---------- DATA LINES ----------

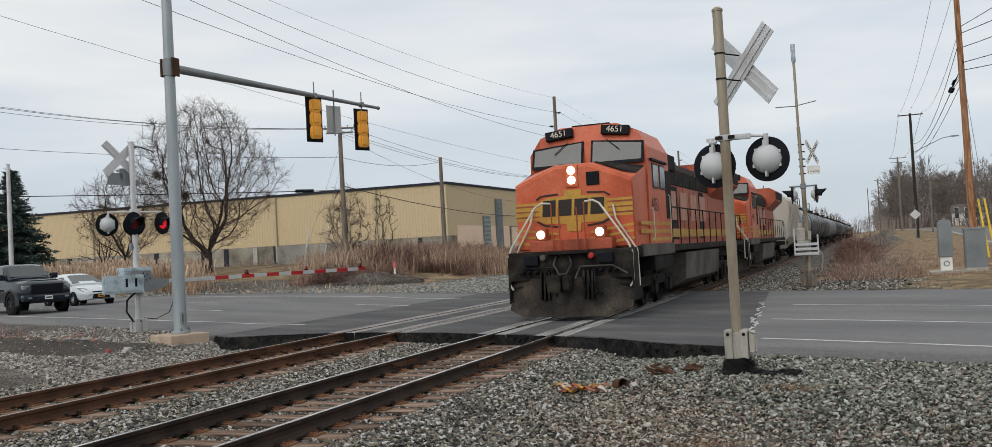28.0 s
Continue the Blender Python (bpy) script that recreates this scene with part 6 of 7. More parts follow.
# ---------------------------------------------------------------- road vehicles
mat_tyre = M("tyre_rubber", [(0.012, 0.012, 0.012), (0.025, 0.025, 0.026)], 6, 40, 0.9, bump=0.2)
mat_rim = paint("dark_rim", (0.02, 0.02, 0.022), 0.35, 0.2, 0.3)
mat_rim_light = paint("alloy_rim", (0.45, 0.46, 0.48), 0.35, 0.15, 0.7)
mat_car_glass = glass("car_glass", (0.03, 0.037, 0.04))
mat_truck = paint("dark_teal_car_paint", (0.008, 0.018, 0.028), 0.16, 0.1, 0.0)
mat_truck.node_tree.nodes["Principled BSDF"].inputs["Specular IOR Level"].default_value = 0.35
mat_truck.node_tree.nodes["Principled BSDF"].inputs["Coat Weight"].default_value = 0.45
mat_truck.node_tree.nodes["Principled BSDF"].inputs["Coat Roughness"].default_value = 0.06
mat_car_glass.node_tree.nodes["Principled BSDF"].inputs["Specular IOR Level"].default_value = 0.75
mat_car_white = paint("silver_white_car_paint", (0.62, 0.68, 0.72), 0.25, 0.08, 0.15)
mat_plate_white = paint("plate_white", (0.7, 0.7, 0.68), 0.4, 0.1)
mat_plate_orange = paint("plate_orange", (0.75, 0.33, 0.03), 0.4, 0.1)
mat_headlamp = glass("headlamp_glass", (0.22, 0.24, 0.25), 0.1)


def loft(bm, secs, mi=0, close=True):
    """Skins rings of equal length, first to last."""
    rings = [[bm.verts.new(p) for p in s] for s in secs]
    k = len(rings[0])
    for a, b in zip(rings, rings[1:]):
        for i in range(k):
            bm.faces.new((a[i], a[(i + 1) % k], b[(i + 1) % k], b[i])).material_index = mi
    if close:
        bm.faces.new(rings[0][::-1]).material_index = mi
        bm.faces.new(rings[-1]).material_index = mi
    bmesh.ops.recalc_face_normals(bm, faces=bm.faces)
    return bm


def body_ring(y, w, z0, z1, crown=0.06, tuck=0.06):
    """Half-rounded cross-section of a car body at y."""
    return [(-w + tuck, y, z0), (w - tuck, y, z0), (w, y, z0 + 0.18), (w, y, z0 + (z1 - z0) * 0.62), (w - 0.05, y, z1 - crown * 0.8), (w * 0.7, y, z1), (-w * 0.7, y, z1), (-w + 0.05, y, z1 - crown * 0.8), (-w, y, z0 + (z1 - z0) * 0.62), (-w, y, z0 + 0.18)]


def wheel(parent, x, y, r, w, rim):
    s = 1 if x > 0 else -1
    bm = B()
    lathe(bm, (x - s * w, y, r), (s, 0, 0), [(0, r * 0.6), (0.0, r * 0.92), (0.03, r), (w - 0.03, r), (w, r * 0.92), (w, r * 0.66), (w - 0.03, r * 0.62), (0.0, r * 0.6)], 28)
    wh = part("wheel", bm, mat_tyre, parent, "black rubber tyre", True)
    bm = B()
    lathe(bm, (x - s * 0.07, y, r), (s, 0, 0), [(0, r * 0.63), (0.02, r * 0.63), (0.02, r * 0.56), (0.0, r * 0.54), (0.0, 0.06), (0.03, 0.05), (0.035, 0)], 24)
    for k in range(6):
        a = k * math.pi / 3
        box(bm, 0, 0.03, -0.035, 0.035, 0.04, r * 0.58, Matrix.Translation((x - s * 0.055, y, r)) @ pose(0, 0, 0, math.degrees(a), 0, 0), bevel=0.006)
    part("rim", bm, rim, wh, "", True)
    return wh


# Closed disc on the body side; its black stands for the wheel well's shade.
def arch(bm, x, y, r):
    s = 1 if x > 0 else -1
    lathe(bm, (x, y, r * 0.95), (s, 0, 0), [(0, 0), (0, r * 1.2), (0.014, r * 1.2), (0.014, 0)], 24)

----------

▶ [AIM] In the copy, include no pictures; restate the listing above exactly.

▶ [RESPONSE]
28.0 s
Continue the Blender Python (bpy) script that recreates this scene with part 6 of 7. More parts follow.
# ---------------------------------------------------------------- road vehicles
mat_tyre = M("tyre_rubber", [(0.012, 0.012, 0.012), (0.025, 0.025, 0.026)], 6, 40, 0.9, bump=0.2)
mat_rim = paint("dark_rim", (0.02, 0.02, 0.022), 0.35, 0.2, 0.3)
mat_rim_light = paint("alloy_rim", (0.45, 0.46, 0.48), 0.35, 0.15, 0.7)
mat_car_glass = glass("car_glass", (0.03, 0.037, 0.04))
mat_truck = paint("dark_teal_car_paint", (0.008, 0.018, 0.028), 0.16, 0.1, 0.0)
mat_truck.node_tree.nodes["Principled BSDF"].inputs["Specular IOR Level"].default_value = 0.35
mat_truck.node_tree.nodes["Principled BSDF"].inputs["Coat Weight"].default_value = 0.45
mat_truck.node_tree.nodes["Principled BSDF"].inputs["Coat Roughness"].default_value = 0.06
mat_car_glass.node_tree.nodes["Principled BSDF"].inputs["Specular IOR Level"].default_value = 0.75
mat_car_white = paint("silver_white_car_paint", (0.62, 0.68, 0.72), 0.25, 0.08, 0.15)
mat_plate_white = paint("plate_white", (0.7, 0.7, 0.68), 0.4, 0.1)
mat_plate_orange = paint("plate_orange", (0.75, 0.33, 0.03), 0.4, 0.1)
mat_headlamp = glass("headlamp_glass", (0.22, 0.24, 0.25), 0.1)


def loft(bm, secs, mi=0, close=True):
    """Skins rings of equal length, first to last."""
    rings = [[bm.verts.new(p) for p in s] for s in secs]
    k = len(rings[0])
    for a, b in zip(rings, rings[1:]):
        for i in range(k):
            bm.faces.new((a[i], a[(i + 1) % k], b[(i + 1) % k], b[i])).material_index = mi
    if close:
        bm.faces.new(rings[0][::-1]).material_index = mi
        bm.faces.new(rings[-1]).material_index = mi
    bmesh.ops.recalc_face_normals(bm, faces=bm.faces)
    return bm


def body_ring(y, w, z0, z1, crown=0.06, tuck=0.06):
    """Half-rounded cross-section of a car body at y."""
    return [(-w + tuck, y, z0), (w - tuck, y, z0), (w, y, z0 + 0.18), (w, y, z0 + (z1 - z0) * 0.62), (w - 0.05, y, z1 - crown * 0.8), (w * 0.7, y, z1), (-w * 0.7, y, z1), (-w + 0.05, y, z1 - crown * 0.8), (-w, y, z0 + (z1 - z0) * 0.62), (-w, y, z0 + 0.18)]


def wheel(parent, x, y, r, w, rim):
    s = 1 if x > 0 else -1
    bm = B()
    lathe(bm, (x - s * w, y, r), (s, 0, 0), [(0, r * 0.6), (0.0, r * 0.92), (0.03, r), (w - 0.03, r), (w, r * 0.92), (w, r * 0.66), (w - 0.03, r * 0.62), (0.0, r * 0.6)], 28)
    wh = part("wheel", bm, mat_tyre, parent, "black rubber tyre", True)
    bm = B()
    lathe(bm, (x - s * 0.07, y, r), (s, 0, 0), [(0, r * 0.63), (0.02, r * 0.63), (0.02, r * 0.56), (0.0, r * 0.54), (0.0, 0.06), (0.03, 0.05), (0.035, 0)], 24)
    for k in range(6):
        a = k * math.pi / 3
        box(bm, 0, 0.03, -0.035, 0.035, 0.04, r * 0.58, Matrix.Translation((x - s * 0.055, y, r)) @ pose(0, 0, 0, math.degrees(a), 0, 0), bevel=0.006)
    part("rim", bm, rim, wh, "", True)
    return wh


# Closed disc on the body side; its black stands for the wheel well's shade.
def arch(bm, x, y, r):
    s = 1 if x > 0 else -1
    lathe(bm, (x, y, r * 0.95), (s, 0, 0), [(0, 0), (0, r * 1.2), (0.014, r * 1.2), (0.014, 0)], 24)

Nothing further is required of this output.